START Supplied information

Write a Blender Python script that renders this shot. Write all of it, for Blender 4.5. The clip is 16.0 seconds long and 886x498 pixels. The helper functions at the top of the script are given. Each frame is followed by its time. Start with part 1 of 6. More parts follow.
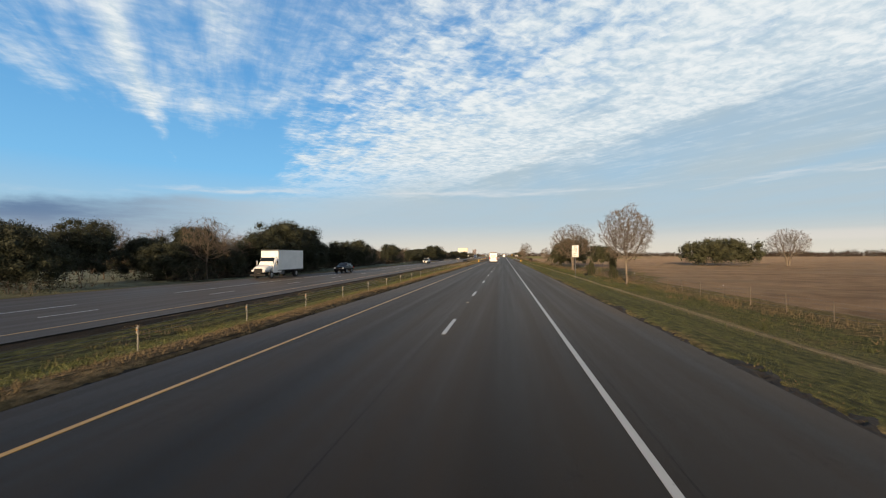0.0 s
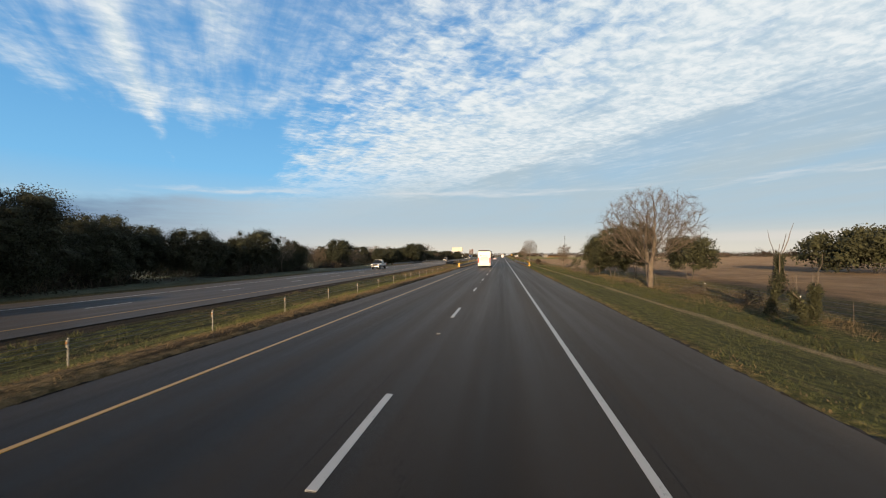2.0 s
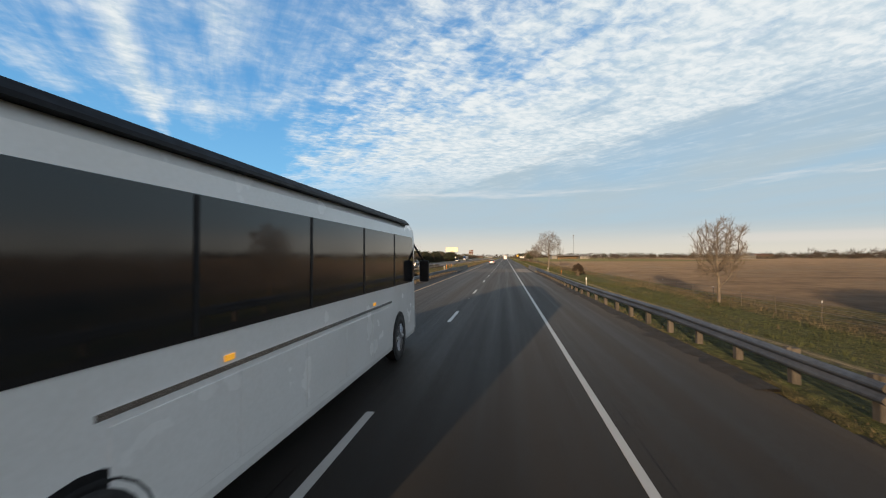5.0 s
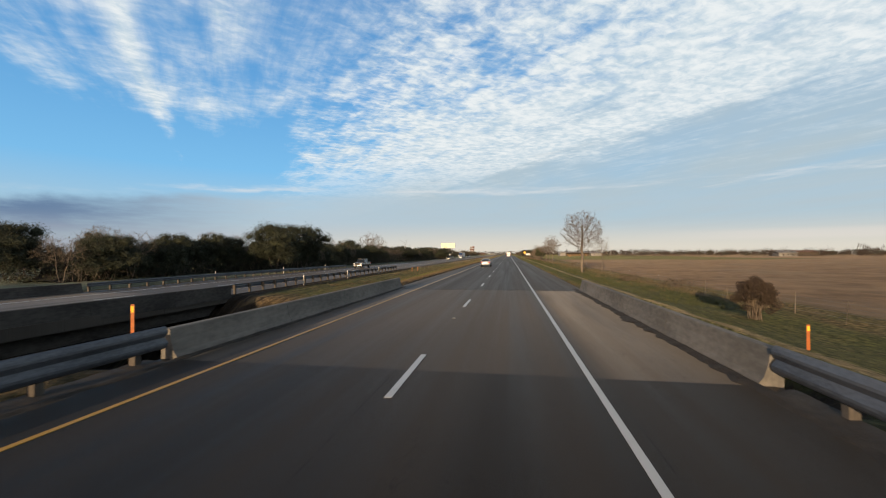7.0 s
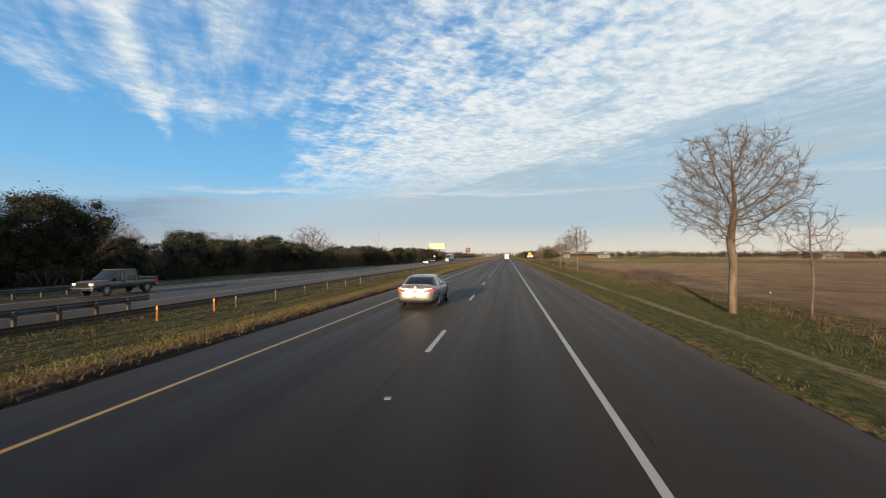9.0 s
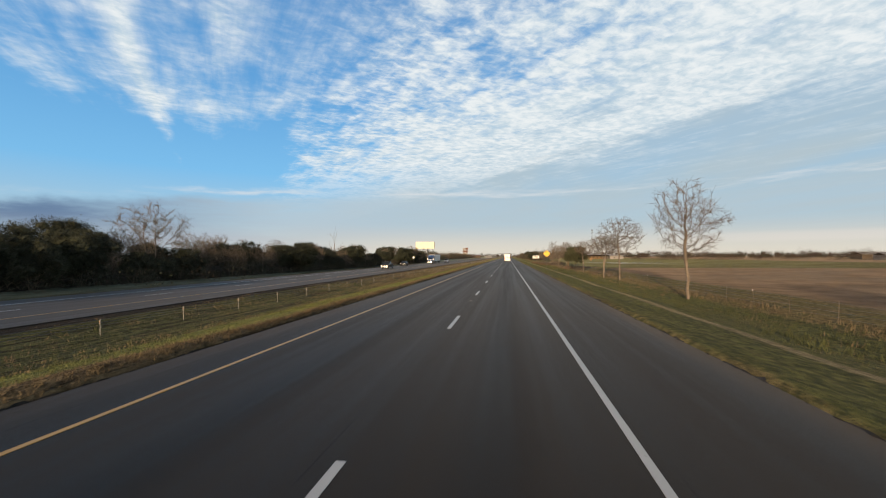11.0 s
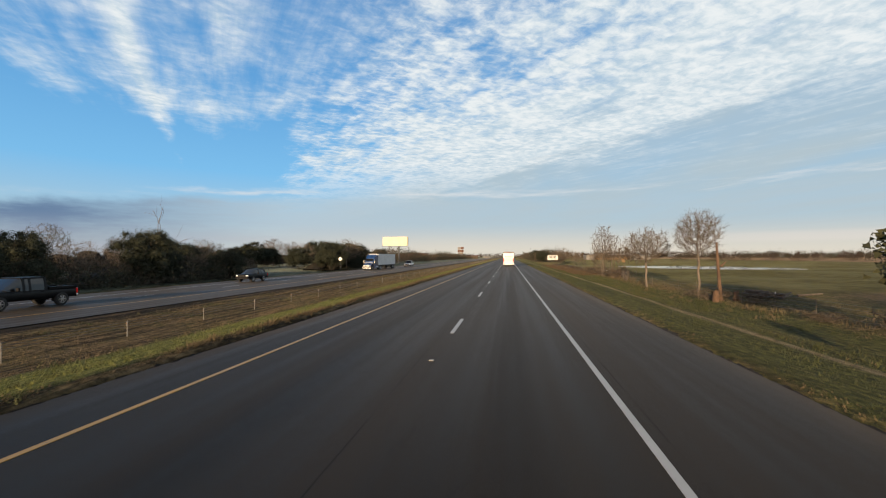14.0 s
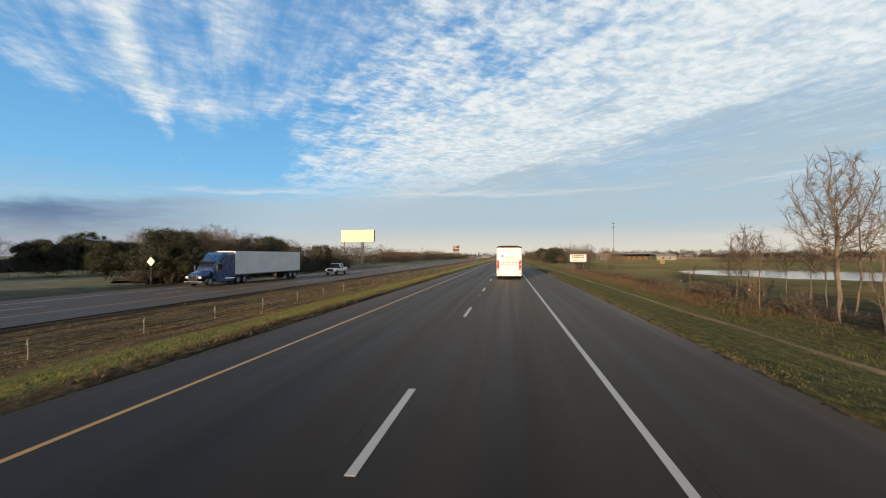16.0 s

END Supplied information

◆ **What the task requires**
Every line above should be returned exactly; the pictures stay out.

◆ **Result**
Write a Blender Python script that renders this shot. Write all of it, for Blender 4.5. The clip is 16.0 seconds long and 886x498 pixels. The helper functions at the top of the script are given. Each frame is followed by its time. Start with part 1 of 6. More parts follow.
0.0 s
2.0 s
5.0 s
7.0 s
9.0 s
11.0 s
14.0 s
16.0 s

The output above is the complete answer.